Asian artists are still underrepresented in global digital art spaces despite all the talent here. The community helps fix that by creating support systems and sharing knowledge.
Strong communities help artists grow while keeping their cultural identity intact.
We try to provide a space where artists can experiment safely and develop their own voices. Strong communities help artists grow while keeping their cultural identity intact.
Public perception of AI creativity is still evolving. How are audiences and brands responding to AI in design and marketing, and have you noticed differences across regions or markets?
People are genuinely worried about AI replacing human creativity, and those concerns aren’t completely unfounded.

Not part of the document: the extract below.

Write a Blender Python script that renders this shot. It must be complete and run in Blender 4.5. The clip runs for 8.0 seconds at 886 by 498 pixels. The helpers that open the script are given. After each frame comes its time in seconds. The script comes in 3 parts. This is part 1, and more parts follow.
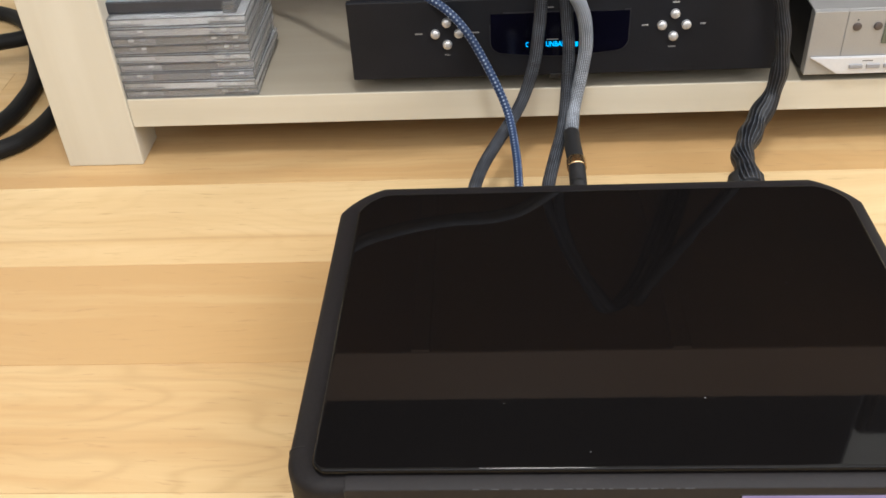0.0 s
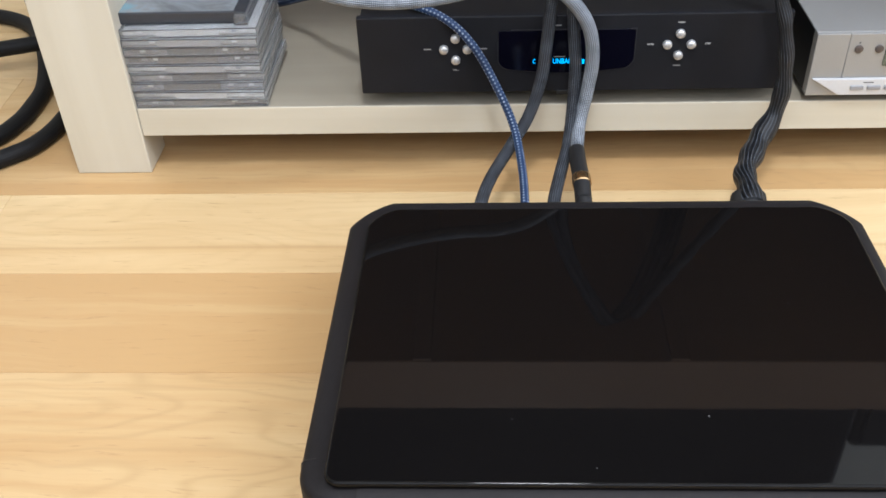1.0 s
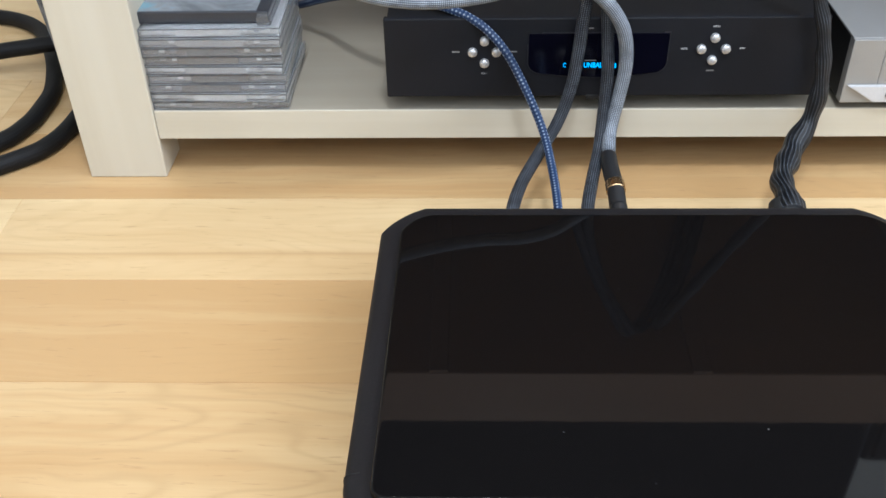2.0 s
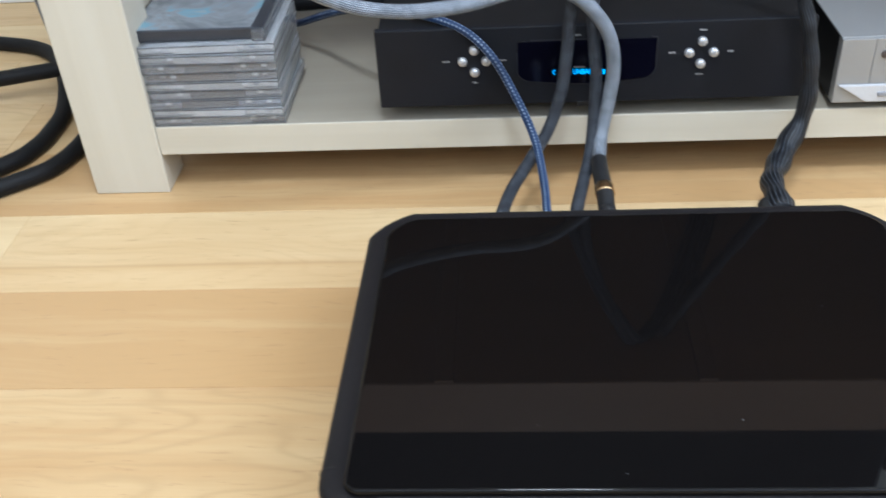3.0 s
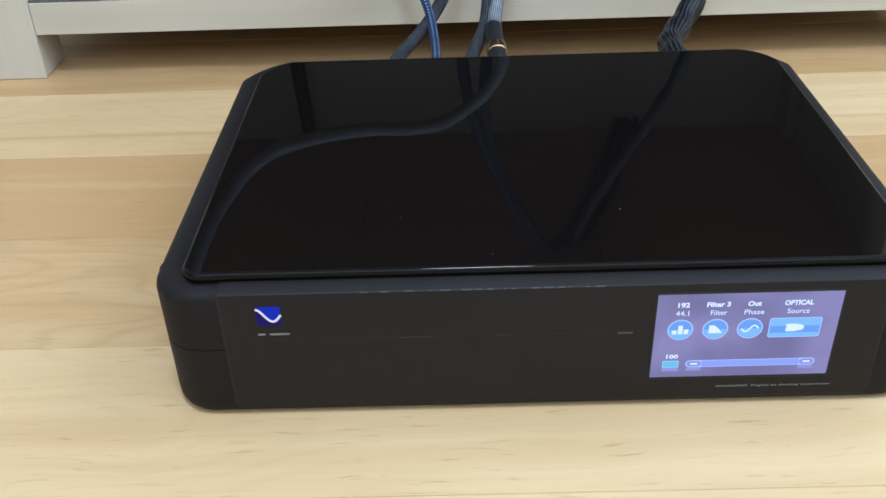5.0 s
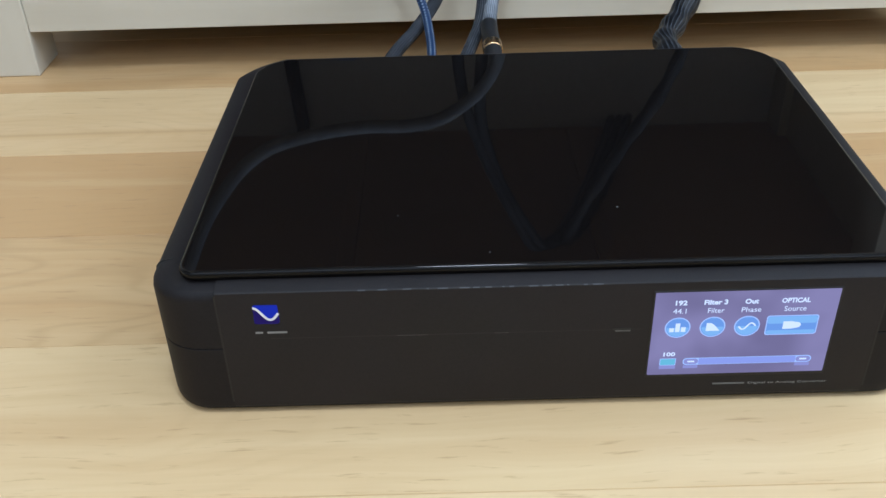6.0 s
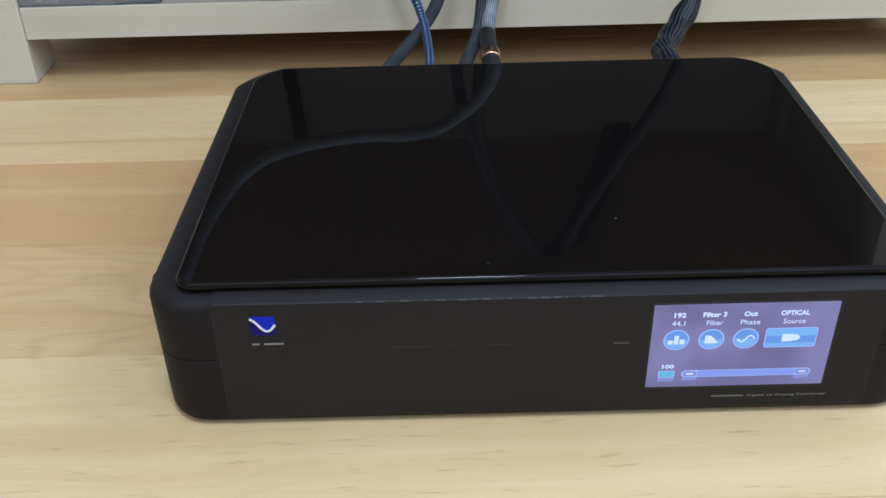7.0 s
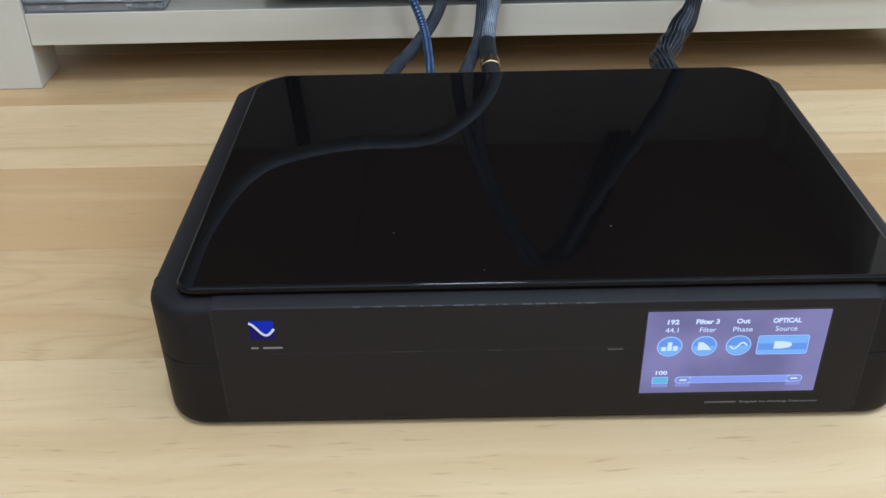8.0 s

The creative industry is seeing real disruption, especially when one acknowledges that audiences mostly can’t tell the difference between human and AI work.
It creates this complex situation where professionals question AI ethics while using AI tools just to stay competitive. Photographers critique AI art but rely on AI-powered editing. Is there a line for what’s “too much” AI? Should a photographer be banned from competitions for using generative fill to remove a small background distraction?
These arbitrary lines can’t really be measured, which tells me we need more honest conversations about integration rather than replacement. From my experience, some clients focus on the ethics debate while others just want to know if the work connects with their audience and achieves their goals.
Quick Hits:
If you could give AI one personality trait to make it a better creative partner, what would it be?
Less false certainty. AI presents everything with the same confident tone, whether it’s accurate or completely fabricated, and that can be frustrating to work with.
Advice for emerging artists who want to integrate AI into their practice:
Don’t start with the technology, start with what you want to say. AI tools are powerful but they’re not neutral. They have embedded biases and aesthetic preferences that will shape your work whether you’re aware of it or not. The goal is to develop enough understanding of these systems that you can work with and against their tendencies intentionally.